Strickland is a key character. He acts and talks like a cartoon institutional villain, but he is also vulnerable in ways that he does not know, but we do. When he buys his new car, the sales assistant talks him into the most expensive model, the car of the future ‘for the man of the future’. As he drives down the freeway in his fedora, past an open-topped car full of beautiful young women, they wave admiringly – again, like a scene Giles might have produced for an advertisement. He sits in his office, reading The Power of Positive Thinking and exercising power play, while his wound is slowly turning gangrenous. In a Javert-like frenzy he seeks to destroy the one thing that can save him (though not without a moment of quasi-epiphany), imprisoned by a jingoistic philosophy of pride in getting the job done that isn’t bright enough to see its own limitations.

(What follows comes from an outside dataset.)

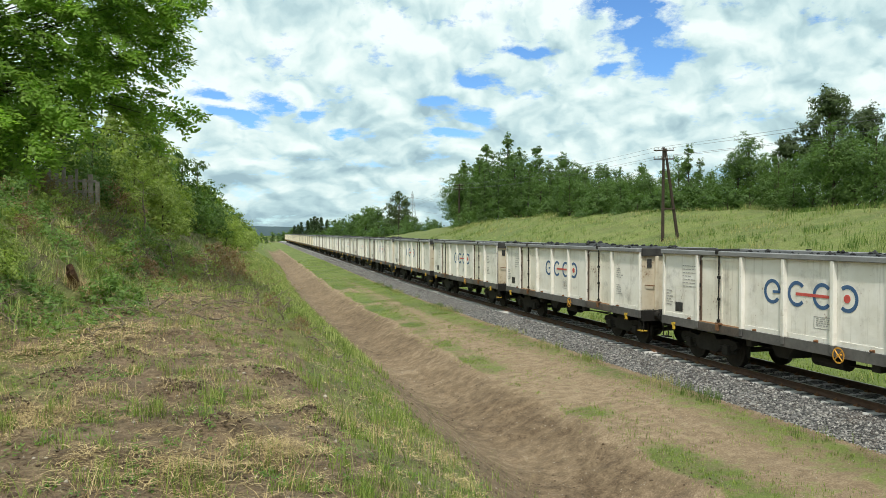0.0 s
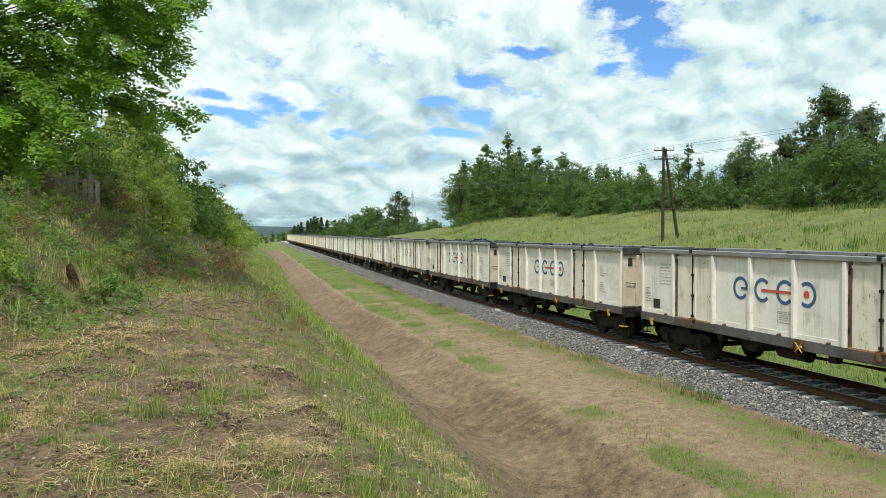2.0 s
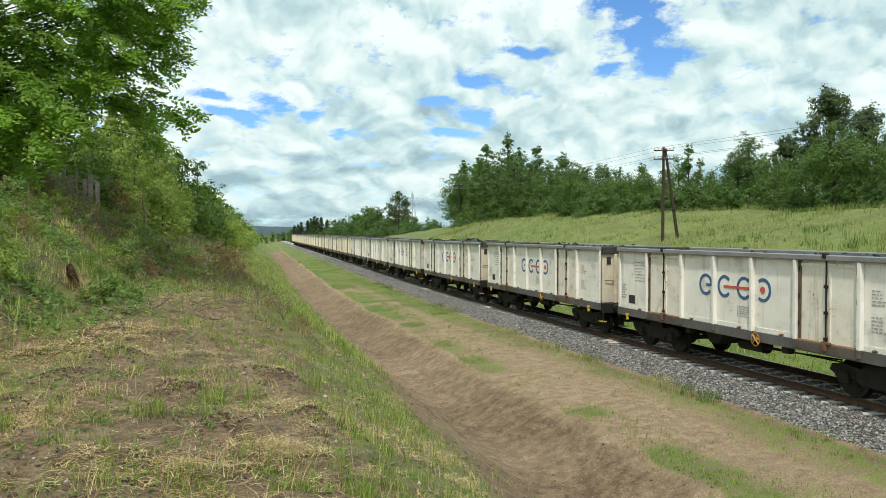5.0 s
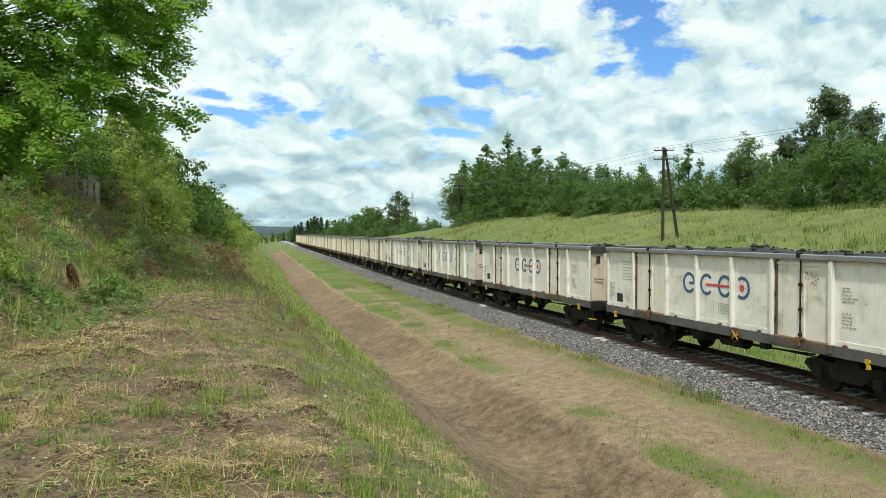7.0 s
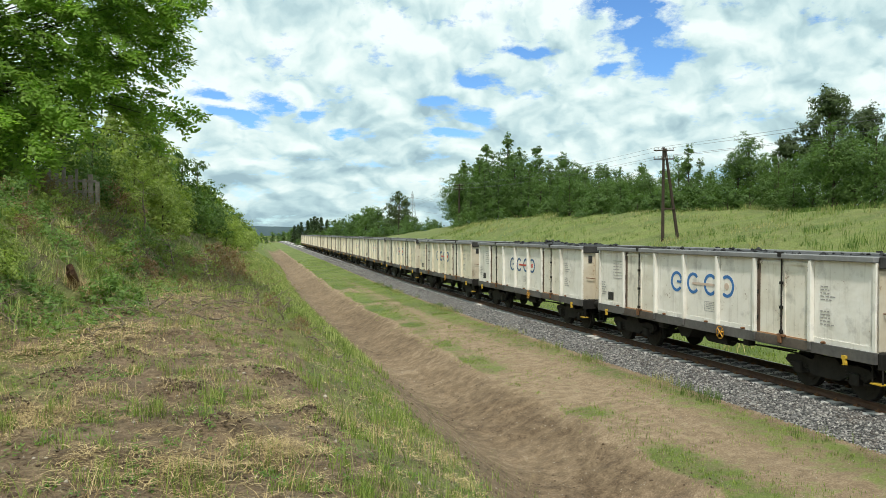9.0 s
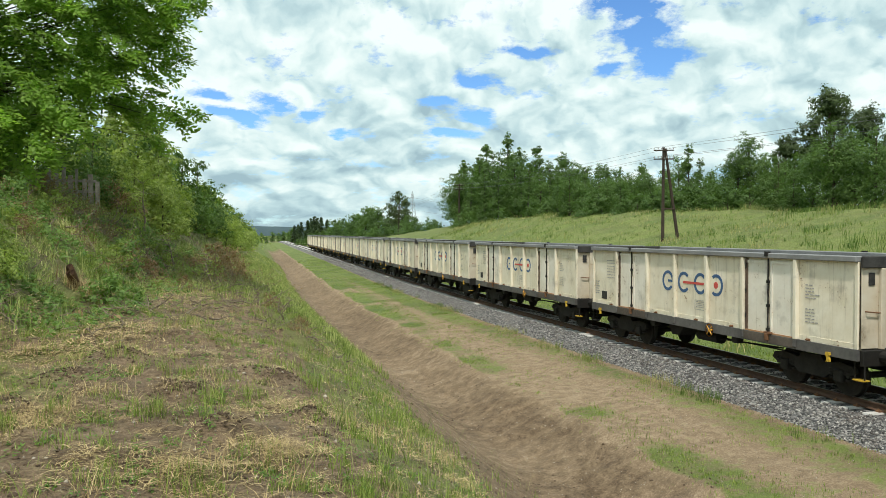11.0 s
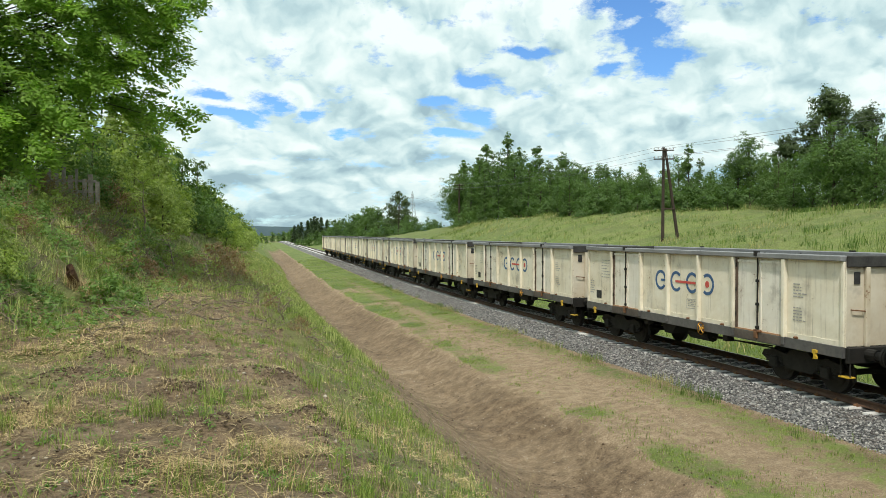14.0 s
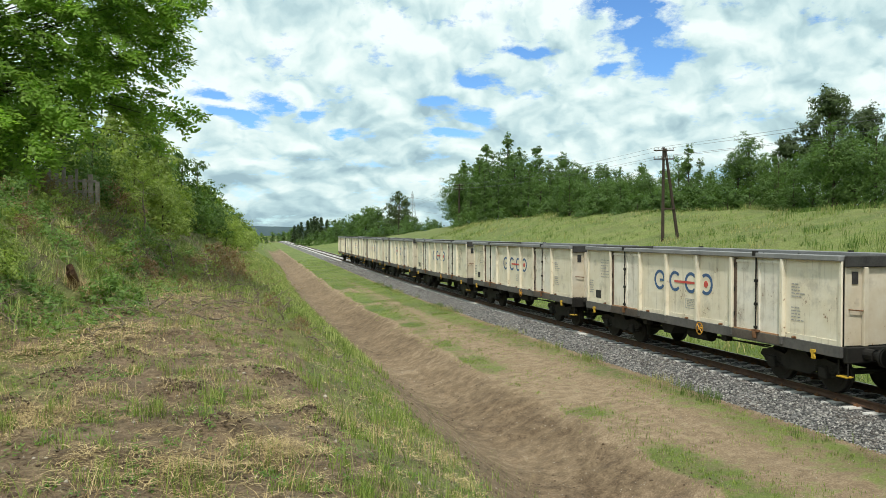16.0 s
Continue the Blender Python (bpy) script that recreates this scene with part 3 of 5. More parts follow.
def build_wagon(style):
    paint = M["paint_cream"] if style == "cream" else M["paint"]
    w = new("open_wagon")
    sides = (-1, 1)
    # box
    part("floor", box(bmesh.new(), -1.36, 1.36, -HALF, HALF, 1.16, 1.24), M["black"], w)
    for sx in sides:
        part("side_wall", box(bmesh.new(), min(sx * 1.37, sx * 1.405), max(sx * 1.37, sx * 1.405), -HALF, HALF, 1.20, 3.13), paint, w)
        part("lower_strip", box(bmesh.new(), *sorted((sx * 1.405, sx * 1.418)), -HALF + 0.1, HALF - 0.1, 1.2165, 1.335), paint, w)
        a, b = sorted((sx * 1.30, sx * 1.475))
        bm = bmesh.new()
        prism(bm, [(-HALF, 0.97), (HALF, 0.97), (HALF, 1.215), (-HALF, 1.215)], a, b)
        part("sill", bm, M["sill"], w, "dark grey sill with worn paint")
        a, b = sorted((sx * 1.33, sx * 1.53))
        bm = bmesh.new()
        box(bm, a, b, -HALF, HALF, 3.13, 3.26, 0.018)
        part("top_rim", bm, M["rim"], w, "grey top rim")
        for y in POSTS:
            a, b = sorted((sx * 1.405, sx * 1.52))
            bm = bmesh.new()
            prism(bm, [(y - 0.055, 1.217), (y + 0.055, 1.217), (y + 0.055, 3.128), (y - 0.055, 3.128)], a, b)
            bmesh.ops.bevel(bm, geom=bm.edges[:], offset=0.012, segments=1, affect="EDGES", profile=0.5)
            post = part("post", bm, paint, w)
            a, b = sorted((sx * 1.477, sx * 1.518))
            part("post_foot", box(bmesh.new(), a, b, y - 0.055, y + 0.055, 1.03, 1.214, 0.01), M["sill"], post, "dark grey foot of the post")
            # dark brown strip from the post over the edge of the door leaf
            if y in (4.42, -2.43):
                a, b = sorted((sx * 1.4055, sx * 1.449))
                part("door_jamb", box(bmesh.new(), a, b, y - 0.150, y - 0.058, 1.217, 3.10), M["strip_brown"], post, "dark brown strip between post and door")
        for y in (-HALF + 0.05, HALF - 0.05):
            a, b = sorted((sx * 1.405, sx * 1.455))
            part("corner_post", box(bmesh.new(), a, b, y - 0.05, y + 0.05, 1.217, 3.128, 0.012), paint, w)
        # doors, two leaves in each opening
        for cy in (3.425, -3.425):
            for k in (-1, 1):
                y0, y1 = sorted((cy + k * 0.045, cy + k * 0.925))
                bm = bmesh.new()
                a, b = sorted((sx * 1.405, sx * 1.42))
                box(bm, a, b, y0, y1, 1.25, 3.06)
                a, b = sorted((sx * 1.42, sx * 1.445))
                box(bm, a, b, y0, y1, 2.99, 3.06)
                box(bm, a, b, y0, y0 + 0.06, 1.25, 2.99)
                box(bm, a, b, y1 - 0.06, y1, 1.25, 2.99)
                door = part("door", bm, M["door_paint"], w, "pale door leaf with rusty lower edge")
                a, b = sorted((sx * 1.42, sx * 1.452))
                part("door_edge", box(bmesh.new(), a, b, y0, y1, 1.215, 1.25), M["orange_rust"], door, "orange-rusted bottom edge")
            bm = bmesh.new()
            rod(bm, (sx * 1.47, cy, 1.02), (sx * 1.47, cy, 3.22), 0.02, None, 8)
            box(bm, *sorted((sx * 1.44, sx * 1.56)), cy - 0.05, cy + 0.05, 3.18, 3.30)
            for z in (1.3, 1.9, 2.5):
                box(bm, *sorted((sx * 1.42, sx * 1.50)), cy - 0.045, cy + 0.045, z, z + 0.07)
            bar = part("locking_bar", bm, M["black"], w, "black upright locking bar")
            bm = bmesh.new()
            box(bm, *sorted((sx * 1.45, sx * 1.53)), cy - 0.16, cy + 0.10, 1.22, 1.28, 0.01)
            box(bm, *sorted((sx * 1.47, sx * 1.54)), cy - 0.06, cy + 0.06, 1.06, 1.24, 0.01)
            part("latch", bm, M["rust"], bar)
            part("door_sill", box(bmesh.new(), *sorted((sx * 1.475, sx * 1.485)), cy - 0.94, cy + 0.94, 1.0, 1.20), M["sill_worn"], w)
            for k in (-1, 1):
                hinge = part("hinge", rod(bmesh.new(), (0, 0, 0), (0, 0, 0.12), 0.022, None, 6), M["black"], w)
                hinge.location = (sx * 1.45, cy + k * 0.90, 1.55)
                for z in (2.2, 2.85):
                    share(hinge, Matrix.Translation((sx * 1.45, cy + k * 0.90, z)), w)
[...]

And then there is the enigmatic Elisa. In spite of her silence, she takes more initiative and has more human insight than anyone else in the film, but perhaps because of her silence she remained somehow enigmatic to the end, to me at least. Whether this is deliberate or not, it seems an experimental lesson in the importance of linguistic transparency and the background chatter that goes with it, in enabling us to see people fully. I felt I knew Delilah and Giles much better at the end of the film, largely because they chattered throughout, while Elisa’s interventions were necessarily laconic and her communication symbolic, the silence of water becoming for her a natural medium.

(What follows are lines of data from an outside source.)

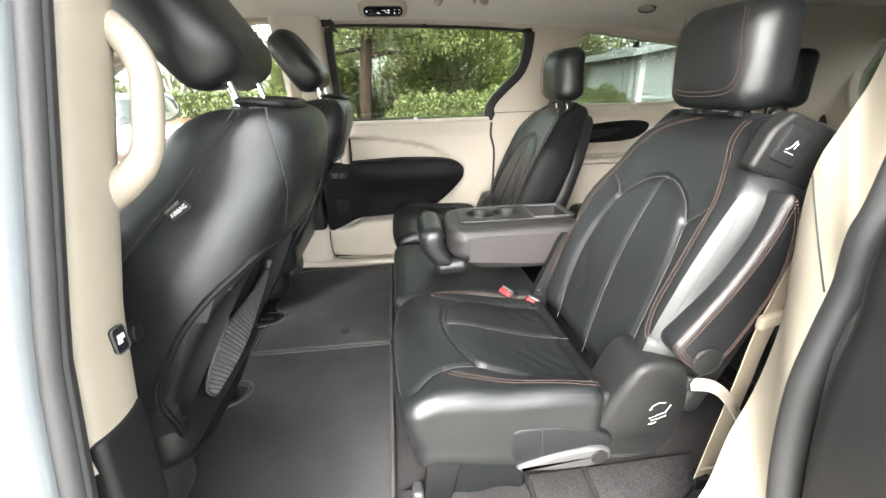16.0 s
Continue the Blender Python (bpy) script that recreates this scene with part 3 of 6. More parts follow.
# far B pillar trim with its grab handle and belt guide
pillar = thing("trim_pillar", "beige B-pillar trim with belt guide and grab handle", "pillar trim", kind="structure")
part("pillar_upper", rbox((0.845, 2.06, 0.66), (1.045, 2.16, 1.115), 0.03, 0.03, lambda v: np.column_stack([v[:, 0], far_y(v[:, 0], v[:, 2]) - 0.025 + (v[:, 1] - 2.06) * 0.7, v[:, 2]])), BEIGE_SOFT, pillar)
part("pillar_lower", rbox((0.80, 2.10, 0.17), (0.935, 2.2, 0.50), 0.02, 0.04), PLASTIC, pillar, "black lower pillar cover")
part("pillar_middle", rbox((0.80, 2.12, 0.49), (1.045, 2.2, 0.68), 0.02, 0.04), BEIGE_SOFT, pillar)
part("grab_handle", tube(spline([(0.985, 2.09, 0.905), (0.99, 2.055, 0.90), (1.012, 2.04, 0.875), (1.03, 2.05, 0.83), (1.032, 2.06, 0.74), (1.03, 2.09, 0.70), (1.025, 2.12, 0.69)], 6), 0.013, 10, False, 0.8), BEIGE, pillar)
part("belt_guide", rbox((0.87, 1.995, 0.90), (0.94, 2.03, 1.0), 0.02, 0.02), BEIGE, pillar)
part("guide_ring", tube([(0.905 + 0.03 * math.cos(a), 1.992, 0.955 + 0.045 * math.sin(a)) for a in np.linspace(0, 2 * np.pi, 20, endpoint=False)], 0.004, 6, True), BEIGE_SOFT, pillar)
part("belt", plate(np.array([(0.86, 0.5), (0.905, 0.5), (0.925, 0.93), (0.885, 0.93)]), 0.0015, 0.0005, lambda v: np.column_stack([v[:, 0], 2.03 + 0.1 * (0.93 - v[:, 1]) - v[:, 2], v[:, 1]])), BELT_WEB, pillar)

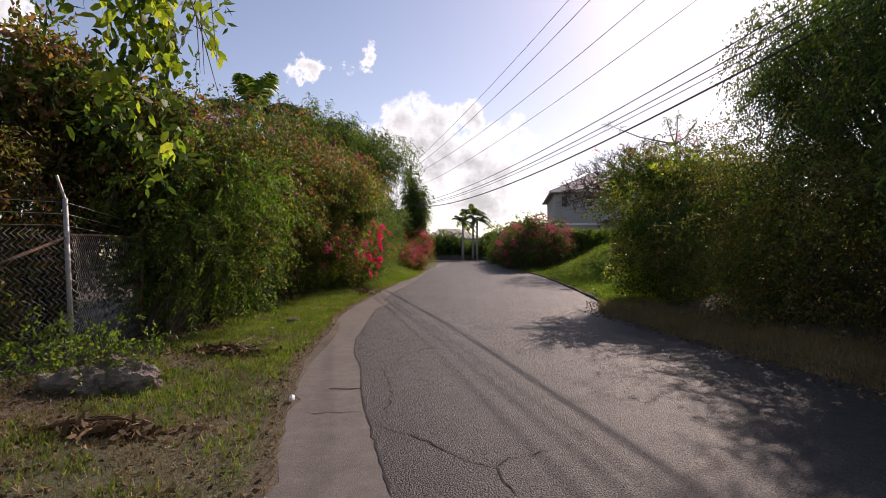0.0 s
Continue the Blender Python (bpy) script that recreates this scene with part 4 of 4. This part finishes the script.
def scatter(rng, n, y0, y1, side, d0, d1, power=1.0):
    y = y0 + (y1 - y0) * rng.uniform(0, 1, n) ** power
    d = rng.uniform(d0, d1, n)
    x = x_left(y) - d if side < 0 else x_right(y) + d
    return np.stack([x, y, land(x, y)], 1), d


def grass_everywhere():
    rng = np.random.default_rng(21)
    p, d = scatter(rng, 300000, -1.5, 34, -1, 0.0, 3.0)
    patch = wobble(p[:, 0] * 1.3, p[:, 1] * 1.3) + 0.5 * wobble(p[:, 0] * 4, p[:, 1] * 4)
    far = p[:, 1] > 27
    soil = ((p[:, 0] + 2.7) / 0.75) ** 2 + ((p[:, 1] - 22.7) / 1.9) ** 2 < 0.75 + 0.9 * patch + 0.25 * rng.normal(size=len(p))
    keep = ~soil & (patch > rng.uniform(-1.0, 0.8, len(p)) + 0.75 * smooth(12, 3, p[:, 1])) & ((d < 2.3 + 0.3 * patch) | far) & (d > 0.12 + 0.12 * rng.uniform(0, 1, len(p)) + 0.1 * patch)
    blades("verge_grass", "short green grass on the roadside verge", p[keep], 0.07, 0.013, GRASS, 1)
    q, d = scatter(rng, 80000, -1.5, 26, -1, 0.0, 3.2, 1.5)
    blades("dry_grass", "dry yellow grass stalks in the verge", q, 0.07, 0.007, GRASS_DRY, 2, 0.8)
    q, d = scatter(rng, 60000, 30, 46, -1, 0.1, 3.6)
    blades("bank_grass", "green grass on the roadside bank", q, 0.07, 0.013, GRASS, 3)
    q, d = scatter(rng, 230000, 14.5, 46, 1, 0.02, 12.0, 1.2)
    tuft = wobble(q[:, 0] * 1.7, q[:, 1] * 1.7) + 0.7 * wobble(q[:, 0] * 5.3 + 3, q[:, 1] * 5.3)
    tall = (tuft > 0.25)
    blades("lawn_grass", "short green grass on the rising bank", q[~tall], 0.1, 0.016, GRASS, 4)
    blades("grass_tufts", "taller bright grass tufts scattered over the bank", q[tall], 0.24, 0.018, GRASS, 6, 0.6)
    q, d = scatter(rng, 90000, 14.5, 44, 1, 0.1, 12.0, 1.2)
    creep = wobble(q[:, 0] * 1.1 + 9, q[:, 1] * 1.1) + 0.6 * wobble(q[:, 0] * 3.9, q[:, 1] * 3.9 + 5)
    q = q[creep > 0.35]
    q[:, 2] += 0.04 + 0.12 * rng.uniform(0, 1, len(q))
    ob = new("creeping_weeds", leaf_mesh("creeping_weeds", q, unit(rng.normal(size=q.shape) * np.array([1, 1, 0.5]) + np.array([0, 0, 0.3])), 0.075, 0.05, LEAF_BRIGHT, rng))
    tagged(ob, "broad-leaved weeds creeping through the bank grass", "weeds", kind="stuff")
    q, d = scatter(rng, 30000, 3, 16, 1, -0.15, 1.6)
    q[:, 2] = np.maximum(q[:, 2], 0.01)
    blades("dry_brush", "dry brown grass under the thicket", q, 0.22, 0.008, GRASS_DRY, 5, 0.9)
    # fallen leaves
    q1, d = scatter(rng, 16000, 0, 31, -1, 0.05, 3.2, 1.3)
    q1 = q1[rng.uniform(0, 1, len(q1)) < 0.14 + 0.2 * (q1[:, 1] < 10) + 0.9 * smooth(1.2, 2.4, d)]
    q3, d = scatter(rng, 6000, 20.8, 24.0, -1, 0.5, 2.0)
    q1 = np.concatenate([q1, q3[((q3[:, 0] + 2.65) / 0.8) ** 2 + ((q3[:, 1] - 22.6) / 1.9) ** 2 < rng.uniform(0, 1.4, len(q3)) ** 2]])
    q2, d = scatter(rng, 3000, 3, 17, 1, -0.5, 1.5)
    q2[:, 2] = np.maximum(q2[:, 2], rise(q2[:, 1])) + 0.003
    q = np.concatenate([q1, q2]) + np.array([0, 0, 0.015])
    ob = new("fallen_leaves", leaf_mesh("fallen_leaves", q, unit(rng.normal(size=q.shape) * np.array([1, 1, 0.25])), 0.06, 0.034, LITTER, rng))
    tagged(ob, "dead brown leaves fallen on the verge", "leaf litter", kind="stuff")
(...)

Maher may be right that the film is not especially profound, but it is interestingly weirder than a run--of-the-mill, feel-good movie, with an underlying dead-pan and occasionally dark humour based on the fundamental absurdity (in the good sense) of a girl falling in love with a fish-man from a 1950s horror movie. There are (pace Maher) some excellent lines and, from the title sequence onwards, it is visually compelling.